A researcher at the Chinese Nationalist Party (KMT) think tank apologized online on Monday, after numerous women accused him of sexual harassment.
National Policy Foundation special associate researcher Albert Tzeng (曾柏文) on Facebook said he wanted to apologize “to any women who have been offended by my past indiscretions,” after two women publicly accused him of impropriety while he was an editor at Initium Media (端傳媒).
The case is only the latest in spate of accusations in recent days, which media have dubbed Taiwan’s #MeToo movement.
The allegations surfaced on Friday last week, when author Wu Hsiao-le (吳曉樂) posted on Facebook about an unnamed former editor who insisted on chatting alone in his car about his marital problems in a conversation that made her feel like she was “suffocating.”
In a followup post on Sunday, Wu said that five women messaged her to share their own experiences with the editor, who she publicly named as being Tzeng.
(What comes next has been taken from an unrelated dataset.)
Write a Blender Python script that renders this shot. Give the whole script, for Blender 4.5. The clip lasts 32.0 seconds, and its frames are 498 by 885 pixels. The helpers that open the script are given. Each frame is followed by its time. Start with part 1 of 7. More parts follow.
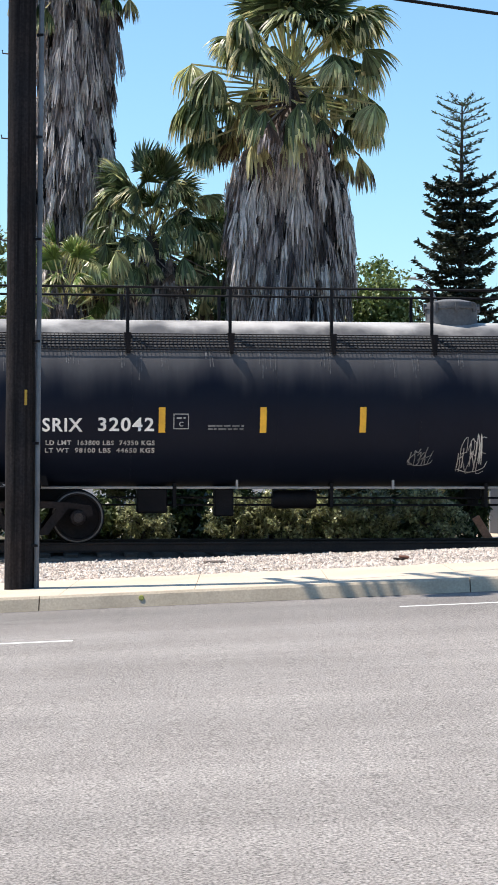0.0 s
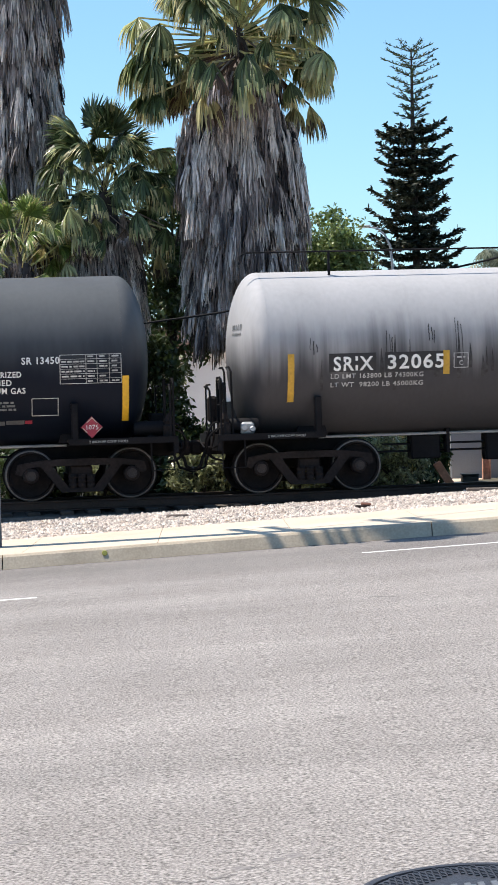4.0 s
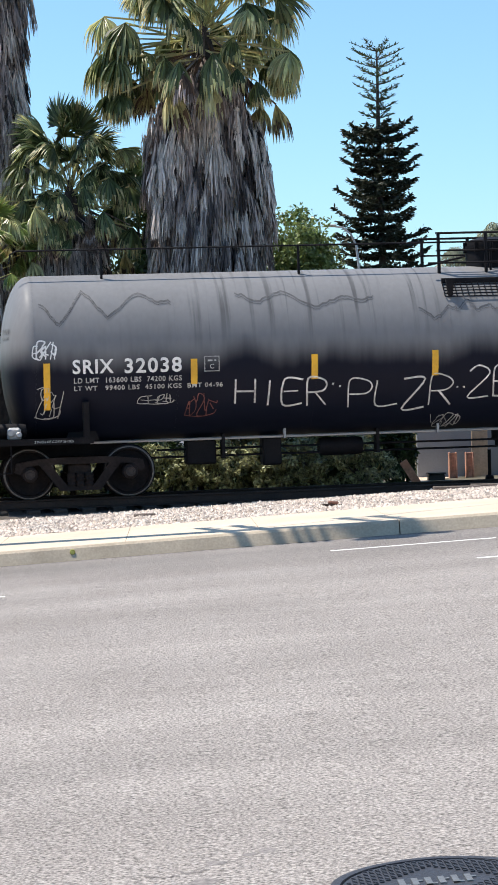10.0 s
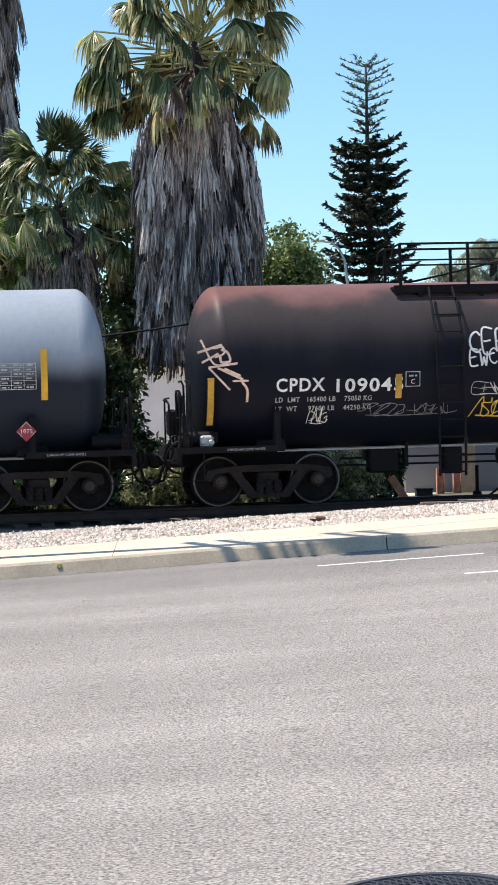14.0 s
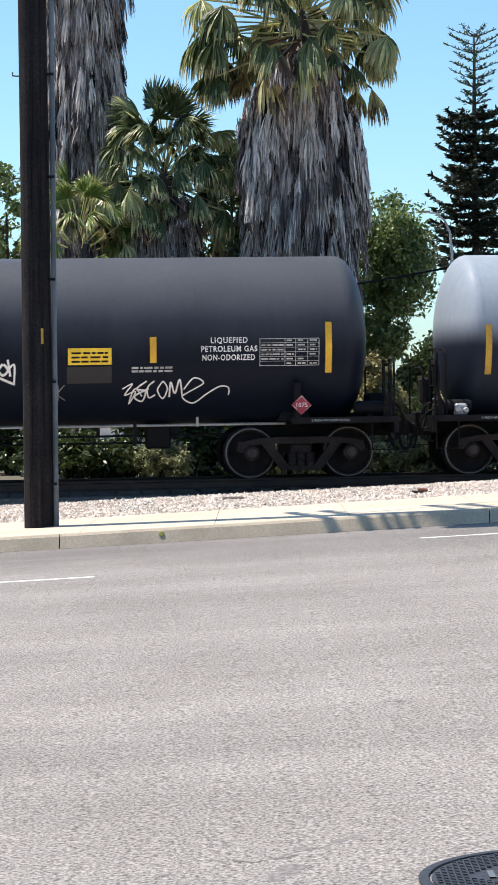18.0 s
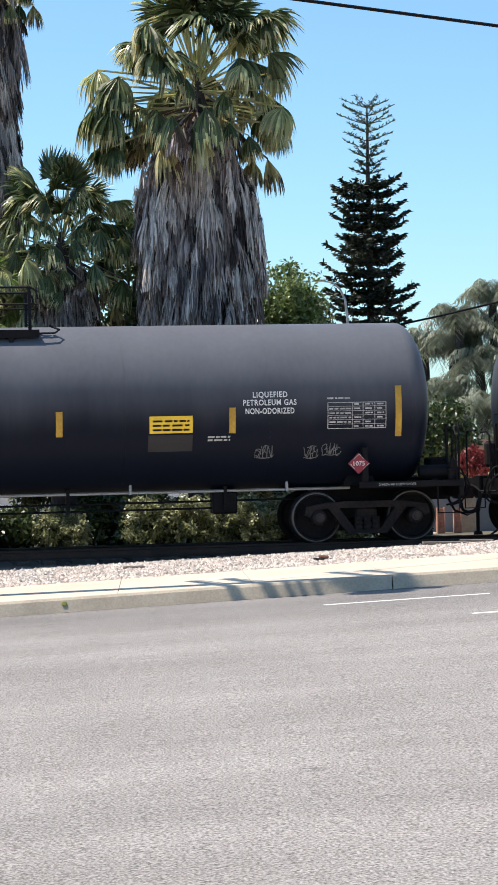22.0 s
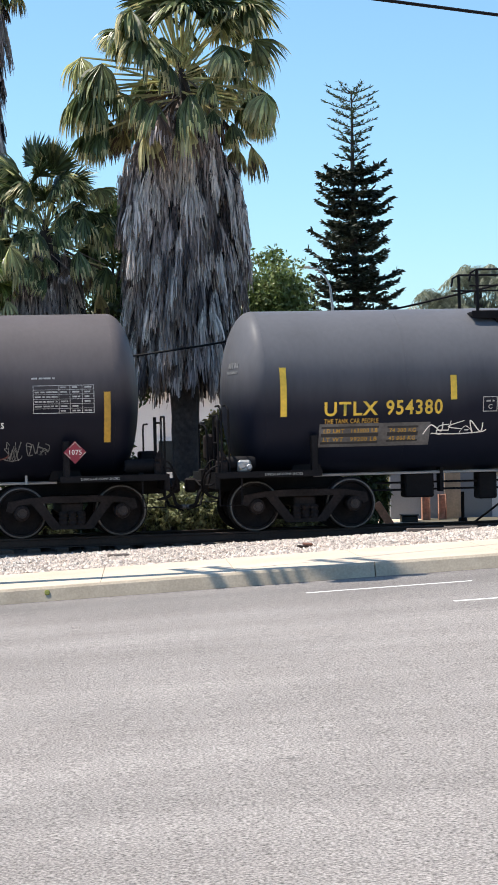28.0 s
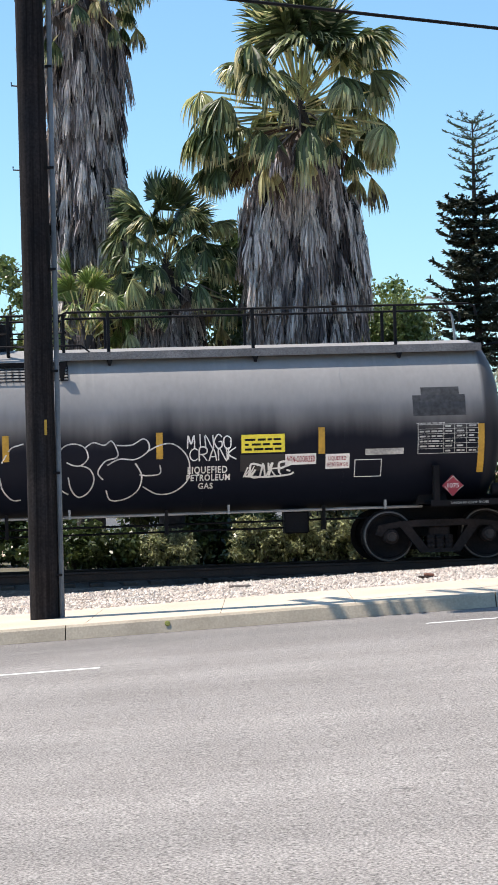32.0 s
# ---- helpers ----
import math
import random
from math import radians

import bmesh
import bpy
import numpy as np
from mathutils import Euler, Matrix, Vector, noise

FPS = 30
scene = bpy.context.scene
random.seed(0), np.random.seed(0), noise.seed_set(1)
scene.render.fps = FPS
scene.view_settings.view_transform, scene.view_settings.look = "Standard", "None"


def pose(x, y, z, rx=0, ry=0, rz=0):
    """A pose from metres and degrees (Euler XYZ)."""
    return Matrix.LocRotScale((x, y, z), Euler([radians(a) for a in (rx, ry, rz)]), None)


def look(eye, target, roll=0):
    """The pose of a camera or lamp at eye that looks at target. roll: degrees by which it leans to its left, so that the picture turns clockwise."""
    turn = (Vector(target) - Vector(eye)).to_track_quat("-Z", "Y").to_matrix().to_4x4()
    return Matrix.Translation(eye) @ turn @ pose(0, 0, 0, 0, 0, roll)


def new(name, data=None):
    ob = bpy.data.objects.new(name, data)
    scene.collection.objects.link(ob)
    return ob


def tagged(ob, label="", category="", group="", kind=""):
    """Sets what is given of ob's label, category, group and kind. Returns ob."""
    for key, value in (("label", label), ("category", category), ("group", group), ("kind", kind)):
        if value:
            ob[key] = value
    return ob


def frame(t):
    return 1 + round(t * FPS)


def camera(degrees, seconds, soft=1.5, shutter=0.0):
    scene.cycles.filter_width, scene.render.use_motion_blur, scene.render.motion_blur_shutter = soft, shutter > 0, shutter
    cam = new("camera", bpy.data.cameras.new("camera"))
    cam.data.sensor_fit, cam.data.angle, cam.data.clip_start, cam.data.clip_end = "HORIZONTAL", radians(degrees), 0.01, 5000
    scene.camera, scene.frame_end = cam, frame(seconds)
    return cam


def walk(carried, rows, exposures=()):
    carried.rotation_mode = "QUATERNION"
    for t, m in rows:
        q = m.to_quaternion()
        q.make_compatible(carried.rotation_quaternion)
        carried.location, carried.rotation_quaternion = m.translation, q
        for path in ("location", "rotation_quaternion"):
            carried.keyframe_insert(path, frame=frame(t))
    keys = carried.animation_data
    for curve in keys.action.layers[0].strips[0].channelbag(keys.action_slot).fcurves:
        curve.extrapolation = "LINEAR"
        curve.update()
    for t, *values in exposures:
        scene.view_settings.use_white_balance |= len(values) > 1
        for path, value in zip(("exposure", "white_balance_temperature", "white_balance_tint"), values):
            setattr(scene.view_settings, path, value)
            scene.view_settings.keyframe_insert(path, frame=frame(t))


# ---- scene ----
EXPO = 0.56
FOV = 13.594
cam = camera(FOV, 32.0, soft=1.0, shutter=0.06)
# seconds, eye (x, y, z), yaw to the right, pitch up, roll; a hand-held camera that pans
PATH = [
    (0, 0.015, 0.010, 1.590, 0.163, 0.398, 0.61),
    (0.5, 0.012, 0.008, 1.588, 0.069, -0.011, 0.39),
    (1, 0.013, 0.014, 1.592, 0.065, -0.561, 0.18),
    (1.5, 0.025, 0.013, 1.584, 0.059, -1.079, -0.13),
    (2, 0.039, 0.010, 1.576, -0.041, -1.452, -0.62),
    (2.5, 0.046, 0.007, 1.571, -0.109, -1.658, -1.04),
    (3, 0.055, 0.004, 1.571, 0.050, -1.519, -1.37),
    (3.5, 0.048, -0.000, 1.561, 0.529, -1.168, -1.40),
    (4, 0.046, -0.003, 1.559, 1.209, -0.868, -1.27),
    (4.5, 0.025, -0.001, 1.558, 1.729, -0.835, -1.24),
    (6.5, -0.062, 0.001, 1.532, 1.621, -0.531, -1.55),
    (7, -0.061, -0.000, 1.534, 1.235, -0.276, -1.12),
    (7.5, -0.037, -0.005, 1.535, 0.499, -0.167, -0.72),
    (8, -0.017, -0.010, 1.537, -0.217, -0.194, -0.55),
    (8.5, -0.003, -0.014, 1.536, -0.444, -0.241, -0.68),
    (9, 0.007, -0.019, 1.531, 0.000, -0.341, -0.90),
    (9.5, 0.020, -0.014, 1.538, 0.998, -0.565, -1.15),
    (10, 0.024, -0.010, 1.543, 2.147, -0.888, -1.38),
    (10.5, 0.026, -0.009, 1.540, 3.064, -1.212, -1.37),
    (11, 0.027, -0.008, 1.543, 3.489, -1.382, -1.30),
    (11.5, 0.025, -0.007, 1.549, 3.488, -1.348, -1.18),
    (12, 0.029, -0.007, 1.549, 3.268, -1.138, -1.10),
    (12.5, 0.030, -0.006, 1.549, 2.948, -0.852, -1.14),
    (13, 0.033, -0.003, 1.551, 2.697, -0.620, -1.14),
    (13.5, 0.032, -0.003, 1.543, 2.562, -0.462, -1.25),
    (15.5, 0.023, -0.005, 1.543, 1.957, -0.954, -0.38),
    (16, 0.028, -0.002, 1.549, 1.572, -1.194, -0.39),
    (16.5, 0.016, 0.004, 1.556, 1.158, -1.359, -0.31),
    (17, 0.001, 0.007, 1.551, 0.640, -1.426, -0.22),
    (17.5, -0.008, 0.008, 1.550, 0.122, -1.404, -0.27),
    (18, -0.002, 0.008, 1.546, -0.277, -1.284, -0.36),
    (18.5, 0.006, 0.004, 1.541, -0.452, -1.111, -0.41),
    (19, 0.016, 0.001, 1.548, -0.209, -0.938, -0.38),
    (19.5, 0.016, 0.001, 1.549, 0.424, -0.719, -0.30),
    (20, 0.009, 0.000, 1.548, 1.182, -0.456, -0.23),
    (20.5, -0.020, 0.005, 1.548, 1.801, -0.152, -0.28),
    (21, -0.058, 0.009, 1.547, 2.173, 0.152, -0.42),
    (21.5, -0.088, 0.009, 1.542, 2.368, 0.393, -0.64),
    (22, -0.092, 0.006, 1.539, 2.636, 0.574, -0.79),
    (22.5, -0.087, 0.006, 1.538, 3.067, 0.679, -0.97),
    (23, -0.074, 0.006, 1.537, 3.496, 0.742, -0.99),
    (23.5, -0.068, 0.007, 1.538, 3.723, 0.731, -1.08),
    (24, -0.063, 0.008, 1.539, 3.502, 0.760, -1.24),
    (24.5, -0.040, 0.006, 1.542, 2.906, 0.909, -1.19),
    (25, 0.011, -0.001, 1.547, 2.088, 1.108, -1.38),
    (25.5, 0.054, -0.005, 1.547, 1.387, 1.280, -1.36),
    (27.5, -0.002, -0.000, 1.549, 2.389, 0.368, -0.94),
    (28, -0.037, 0.006, 1.559, 2.977, 0.190, -0.98),
    (28.5, -0.049, 0.005, 1.551, 3.234, 0.161, -0.98),
    (29, -0.024, 0.002, 1.545, 3.047, 0.221, -0.87),
    (29.5, 0.002, -0.001, 1.546, 2.392, 0.311, -0.84),
    (30, 0.024, -0.004, 1.549, 1.409, 0.475, -1.02),
    (30.5, 0.029, -0.005, 1.552, 0.437, 0.693, -1.28),
    (31, 0.028, -0.006, 1.550, -0.295, 0.925, -1.37),
    (31.5, 0.032, -0.009, 1.547, -0.586, 1.094, -1.46),
    (32, 0.033, -0.007, 1.547, -0.436, 1.124, -1.32),
]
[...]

Later that day, Wu wrote that the number of women messaging her had now reached the double digits, some with stories of Tzeng using inappropriate hugging or other physical contact.
In a separate post, former Initium Media contributor Alison Zhao (趙思樂) said she was harassed by Tzeng and another senior media figure when she was in Taiwan to promote her book at the end of 2017.
Zhao said that Tzeng messaged her directly to apologize, which she accepted.
Tzeng on Monday wrote that he was “ashamed to think of the harm he may have caused others."
He said he heard such allegations against him in 2015, when he had a different understanding of sexual harassment.
However, Tzeng said he has since come to realize that chatting alone in a vehicle might be frightening, especially when with a superior, and since returning to Taichung in 2017 has tried to avoid being alone with women or commenting on their appearance.
In a statement on Sunday, the KMT said that Tzeng has cooperated on special projects with the think tank in the past, but has no cooperative relationship now.
The parties involved have also publicly accepted Tzeng’s apology, it said, adding that it respects their handling of the situation.